Linux Pipes Are Slow

Role and Usefulness of Pipes

  • Strong split between “pipes are archaic, avoid them” vs. “pipes are core to Unix composability.”
  • Many value pipes for shell scripting: replacing large scripts with one-liners using pipes/xargs; modular UNIX tools interconnected cheaply.
  • Others note pipes are not always appropriate, especially when latency, async I/O, or complex control are involved.

Performance, “Slowness,” and When It Matters

  • For most workloads, Linux pipes push tens of GB/s; many commenters say they’re not the bottleneck and are “fast enough,” like a Corolla vs. race car.
  • Some real-world cases (filesystems, storage frontends, high-throughput video pipelines) have hit pipe throughput or copying limits and moved to shared memory or other mechanisms.
  • Pipes are criticized for needless copying vs. zero-copy designs and for being slower than “long-distance” function calls or modern socket optimizations.

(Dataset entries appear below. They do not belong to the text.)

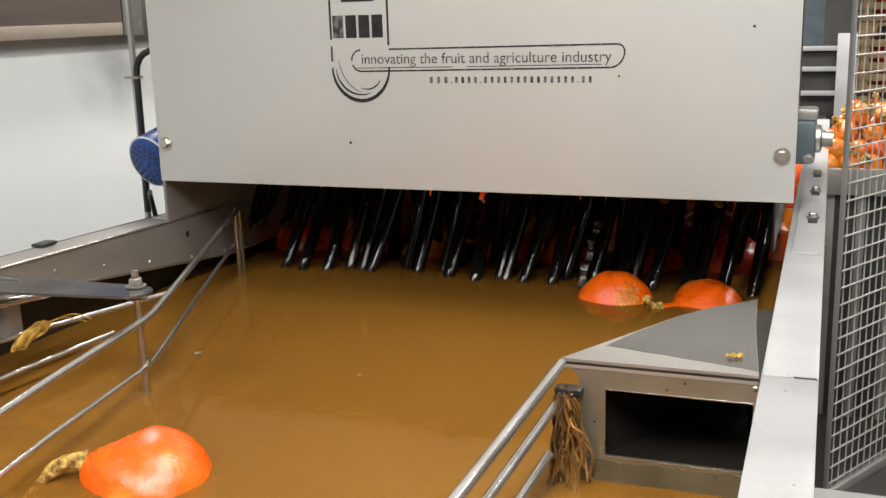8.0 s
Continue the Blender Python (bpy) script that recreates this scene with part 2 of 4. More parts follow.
SKIN = {
    "red": pumpkin_skin("orange_red_skin", (0.74, 0.060, 0.005), (0.62, 0.036, 0.004), (0.78, 0.13, 0.025)),
    "orange": pumpkin_skin("orange_skin", (0.90, 0.145, 0.003), (0.82, 0.092, 0.002), (0.91, 0.235, 0.03)),
    "yellow": pumpkin_skin("yellow_orange_skin", (0.92, 0.36, 0.02), (0.90, 0.18, 0.008), (0.94, 0.55, 0.10)),
    "two_tone": pumpkin_skin("orange_and_yellow_skin", (0.88, 0.20, 0.006), (0.86, 0.13, 0.004), (0.92, 0.30, 0.04), (0.94, 0.335, 0.012), (0.85, -0.1, -0.3)),
    "scuffed": pumpkin_skin("scuffed_orange_skin", (0.87, 0.118, 0.003), (0.79, 0.075, 0.002), (0.88, 0.24, 0.05), (0.88, 0.26, 0.03), (-0.35, -0.35, -0.75)),
}


# ---- mesh helpers ----
def part(name, bm, mat, parent=None, label="", smooth=True):
    me = bpy.data.meshes.new(name)
    bm.normal_update()
    bm.to_mesh(me)
    bm.free()
    me.materials.append(mat)
    if smooth:
        me.shade_smooth()
        me.set_sharp_from_angle(angle=radians(40))
    ob = new(name, me)
    if parent is not None:
        ob.parent = parent
    if label:
        ob["label"] = label
    return ob


def thing(name, label, category, group="", kind="", at=(0, 0, 0)):
    ob = new(name)
    ob.location = at
    ob.empty_display_size = 0.05
    return tagged(ob, label, category, group, kind)


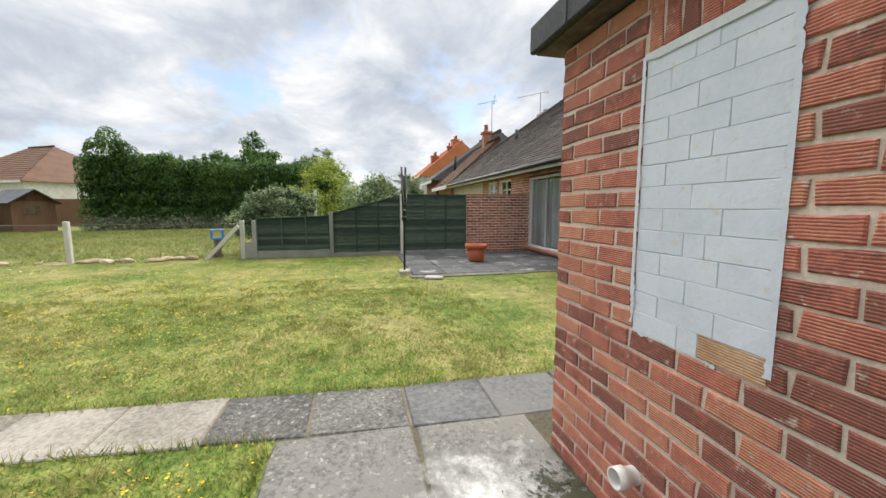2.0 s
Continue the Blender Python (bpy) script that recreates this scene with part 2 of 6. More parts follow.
mat("slab_grey", [(0.14, 0.125, 0.108), (0.22, 0.20, 0.175), (0.29, 0.265, 0.23)], 1.4, 35, 0.9, 0.5, 0.006, vary=0.2, stain=((0.42, 0.37, 0.30), 4, 0.57))
mat("slab_slate", [(0.033, 0.035, 0.038), (0.061, 0.064, 0.066), (0.094, 0.095, 0.097), (0.131, 0.131, 0.130)], 1.6, 30, 0.7, 0.6, 0.006, vary=0.25, stain=((0.26, 0.26, 0.25), 7, 0.61), span=(.36, .62), fine_amt=.6)
mat("lime_spill", [(0.45, 0.45, 0.43), (0.62, 0.62, 0.60), (0.72, 0.72, 0.70)], 5, 60, 0.95, 0.5, 0.004, stain=((0.07, 0.07, 0.06), 6, 0.60))
mat("concrete_drive", [(0.36, 0.265, 0.18), (0.55, 0.44, 0.325), (0.66, 0.555, 0.43), (0.74, 0.645, 0.52)], 0.9, 30, 0.8, 0.35, 0.004, vary=0.10, stain=((0.30, 0.205, 0.135), 2.0, 0.57), span=(0.36, 0.64))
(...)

Nonblocking Semantics and Fragility

  • Confusion and correction around O_NONBLOCK: on Linux pipes, nonblocking is per file description; setting it on one end doesn’t alter semantics of the other.
  • Common bug: processes flipping nonblocking on shared FDs unexpectedly.
  • Using nonblocking pipes with stdio (e.g., printf) is generally unsafe because callers don’t handle EAGAIN / partial writes.

Kernel / Copy Details

  • Discussion of rep movsb vs SIMD: modern CPUs often accelerate rep movsb, but thresholds and best choices depend on CPU and data size.
  • Linux’s memcpy/memmove and thresholds are tuned and regularly updated; trade-off between peak speed and keeping code small and branch-light.
  • Some kernel disassembly details explained by retpoline/CONFIG_RETHUNK and SMAP (CLAC/STAC) patching.

Proposed Improvements and Alternatives

  • Proposal: kernel syscall exposing ringbuffers for file descriptors, including pipes, possibly mapped on both ends for zero-copy, poll/futex-friendly.
  • Concerns: more complex user-space semantics, potential for brittle behavior if not carefully designed, but others say it’s similar to shared memory + eventfd.
  • Suggestions to benchmark io_uring-based designs and domain sockets, especially for high-throughput video workflows.

Economics and Philosophy of Optimization

  • Debate over whether shaving a few percent off ubiquitous primitives is “worth it.”
  • One side: micro-optimizing pipes is premature for most users and adds complexity.
  • Other side: small, widespread gains compound globally (time, energy, emissions); optimizing core primitives is justified even if individual benefits are invisible.